[PATCH] D60295: [SelectionDAG] Change the jump table size unit from entry to target

Hans Wennborg via Phabricator via llvm-commits llvm-commits at lists.llvm.org
Thu Apr 25 02:02:02 PDT 2019


hans added a comment.

In D60295#1472786 <https://reviews.llvm.org/D60295#1472786>, @evandro wrote:

> In D60295#1462585 <https://reviews.llvm.org/D60295#1462585>, @hans wrote:
>
> > I still think looking at the number of cases isn't that much better than looking at the size of the range though. As you said, the point is to limit the load on the branch target predictor, and IIUC that's limited on the number of *different branch targets*, which is really orthogonal to the number of cases. I realize that we don't have that information as readily available, but do you agree that limiting the jump table to a certain number of different targets would be a better approach?
>
>
> For each case there is a target in the table, that may potentially be reached or not at run time, but would prevent stressing the predictor.  So, cases and targets are not orthogonal, but the same.

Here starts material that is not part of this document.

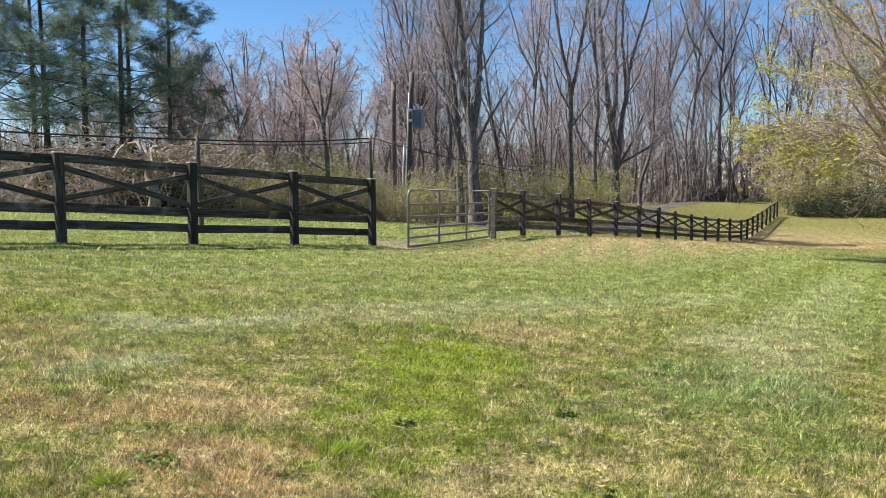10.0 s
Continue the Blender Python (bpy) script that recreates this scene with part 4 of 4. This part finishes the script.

But if that's so, shouldn't the "default" cases count too?

I don't know how CPUs do this internally, but in your change description you wrote: "Rather, branch predictors typically use resources limited by the number of actual targets that occur at run time."

I interpreted this as the number of actual target addresses, which is less than or equal to the number of cases. For example in

  switch (x) {
  case 1: case 8: case 12: foo(); break;
  case 3: case 7: case 9: bar(); break;
  default: baz();
  }

there are only 3 branch targets, but 6 cases, and an indirect jump through a jump table could take 12 different values.

The question is which of those dimensions that the branch target predictor is limited by.

Does the CPU keep track of the branch target for each of the 12 possible in-range values? Or does it have some kind of reverse map that tracks which values map to which of the 3 targets? I don't have the expertise to answer this, but so far I'm not convinced that limiting the number of cases is better than limiting the size of the range.